## What is needed
Show, in full, each line of the data that contains "target".
..............................
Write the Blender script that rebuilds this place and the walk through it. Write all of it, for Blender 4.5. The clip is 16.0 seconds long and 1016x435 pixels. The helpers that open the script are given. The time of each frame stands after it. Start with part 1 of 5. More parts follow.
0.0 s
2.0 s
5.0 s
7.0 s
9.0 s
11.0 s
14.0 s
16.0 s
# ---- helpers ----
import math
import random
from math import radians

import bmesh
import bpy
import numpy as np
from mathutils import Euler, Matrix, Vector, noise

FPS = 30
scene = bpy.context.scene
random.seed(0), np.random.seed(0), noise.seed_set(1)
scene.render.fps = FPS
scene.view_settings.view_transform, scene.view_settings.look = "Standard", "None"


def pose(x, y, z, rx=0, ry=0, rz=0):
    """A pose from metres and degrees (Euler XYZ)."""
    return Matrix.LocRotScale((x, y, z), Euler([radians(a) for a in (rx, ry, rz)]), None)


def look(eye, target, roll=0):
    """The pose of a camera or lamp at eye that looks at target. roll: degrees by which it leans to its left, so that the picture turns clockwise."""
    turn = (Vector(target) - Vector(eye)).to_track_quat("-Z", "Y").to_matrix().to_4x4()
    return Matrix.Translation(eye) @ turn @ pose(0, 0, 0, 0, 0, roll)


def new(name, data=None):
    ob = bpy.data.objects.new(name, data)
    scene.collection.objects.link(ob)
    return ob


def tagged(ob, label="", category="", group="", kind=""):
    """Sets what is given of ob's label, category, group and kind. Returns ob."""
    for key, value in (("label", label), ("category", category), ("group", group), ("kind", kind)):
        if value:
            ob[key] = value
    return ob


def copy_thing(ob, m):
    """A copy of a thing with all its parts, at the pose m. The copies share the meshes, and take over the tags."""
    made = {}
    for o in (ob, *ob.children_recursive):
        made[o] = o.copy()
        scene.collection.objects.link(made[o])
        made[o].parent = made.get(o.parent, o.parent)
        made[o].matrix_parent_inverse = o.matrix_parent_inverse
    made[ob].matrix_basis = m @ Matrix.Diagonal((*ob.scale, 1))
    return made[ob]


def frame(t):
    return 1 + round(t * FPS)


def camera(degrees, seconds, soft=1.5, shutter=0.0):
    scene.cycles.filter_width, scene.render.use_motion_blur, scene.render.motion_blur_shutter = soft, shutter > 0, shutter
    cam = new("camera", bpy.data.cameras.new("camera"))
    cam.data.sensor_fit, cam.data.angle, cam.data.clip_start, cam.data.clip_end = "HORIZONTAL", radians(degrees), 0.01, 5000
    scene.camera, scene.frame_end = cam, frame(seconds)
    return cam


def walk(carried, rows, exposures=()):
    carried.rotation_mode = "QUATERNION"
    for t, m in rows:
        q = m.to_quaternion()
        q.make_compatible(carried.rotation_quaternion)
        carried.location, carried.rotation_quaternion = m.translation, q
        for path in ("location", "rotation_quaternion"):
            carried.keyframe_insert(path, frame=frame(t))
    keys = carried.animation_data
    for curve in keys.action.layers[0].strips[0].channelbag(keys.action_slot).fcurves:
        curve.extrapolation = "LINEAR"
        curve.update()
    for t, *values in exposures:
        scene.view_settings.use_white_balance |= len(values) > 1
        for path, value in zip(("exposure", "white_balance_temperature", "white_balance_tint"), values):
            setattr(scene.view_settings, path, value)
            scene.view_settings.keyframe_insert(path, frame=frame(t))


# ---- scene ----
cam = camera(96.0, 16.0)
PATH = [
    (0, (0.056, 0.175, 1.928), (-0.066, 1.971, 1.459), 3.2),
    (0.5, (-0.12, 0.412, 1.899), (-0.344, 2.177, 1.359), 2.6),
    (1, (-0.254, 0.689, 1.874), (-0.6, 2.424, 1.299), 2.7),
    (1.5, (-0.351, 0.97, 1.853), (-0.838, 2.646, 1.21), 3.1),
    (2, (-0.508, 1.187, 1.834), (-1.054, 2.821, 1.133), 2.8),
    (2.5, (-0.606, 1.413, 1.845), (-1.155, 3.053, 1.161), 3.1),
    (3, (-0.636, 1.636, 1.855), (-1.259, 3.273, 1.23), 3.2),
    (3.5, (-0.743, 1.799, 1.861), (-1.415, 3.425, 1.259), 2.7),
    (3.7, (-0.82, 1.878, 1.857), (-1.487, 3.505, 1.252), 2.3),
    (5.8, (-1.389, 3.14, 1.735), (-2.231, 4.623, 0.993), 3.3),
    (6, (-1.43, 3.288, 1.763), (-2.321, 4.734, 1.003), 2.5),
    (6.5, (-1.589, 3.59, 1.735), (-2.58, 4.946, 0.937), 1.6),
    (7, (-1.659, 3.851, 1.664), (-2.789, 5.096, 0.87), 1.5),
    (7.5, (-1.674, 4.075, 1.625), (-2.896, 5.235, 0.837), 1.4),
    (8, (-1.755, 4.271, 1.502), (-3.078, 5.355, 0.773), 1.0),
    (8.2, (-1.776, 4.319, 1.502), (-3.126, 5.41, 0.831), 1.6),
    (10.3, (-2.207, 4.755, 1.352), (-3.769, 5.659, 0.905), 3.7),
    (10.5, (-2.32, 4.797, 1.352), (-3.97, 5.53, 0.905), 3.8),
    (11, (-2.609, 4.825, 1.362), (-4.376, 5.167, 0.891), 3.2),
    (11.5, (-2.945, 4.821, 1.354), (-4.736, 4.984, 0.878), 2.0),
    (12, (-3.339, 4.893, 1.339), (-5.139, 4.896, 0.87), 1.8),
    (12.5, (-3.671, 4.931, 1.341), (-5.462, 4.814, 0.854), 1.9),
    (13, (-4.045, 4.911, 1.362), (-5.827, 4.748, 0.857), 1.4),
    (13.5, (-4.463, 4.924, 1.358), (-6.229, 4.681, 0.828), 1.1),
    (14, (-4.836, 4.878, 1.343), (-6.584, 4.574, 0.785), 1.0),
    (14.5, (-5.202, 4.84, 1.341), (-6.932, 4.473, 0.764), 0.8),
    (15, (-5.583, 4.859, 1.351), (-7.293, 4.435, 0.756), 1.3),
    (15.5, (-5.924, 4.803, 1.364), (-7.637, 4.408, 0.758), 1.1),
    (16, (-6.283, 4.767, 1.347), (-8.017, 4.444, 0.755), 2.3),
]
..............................
## Answer to this exercise
def look(eye, target, roll=0):
    """The pose of a camera or lamp at eye that looks at target. roll: degrees by which it leans to its left, so that the picture turns clockwise."""
    turn = (Vector(target) - Vector(eye)).to_track_quat("-Z", "Y").to_matrix().to_4x4()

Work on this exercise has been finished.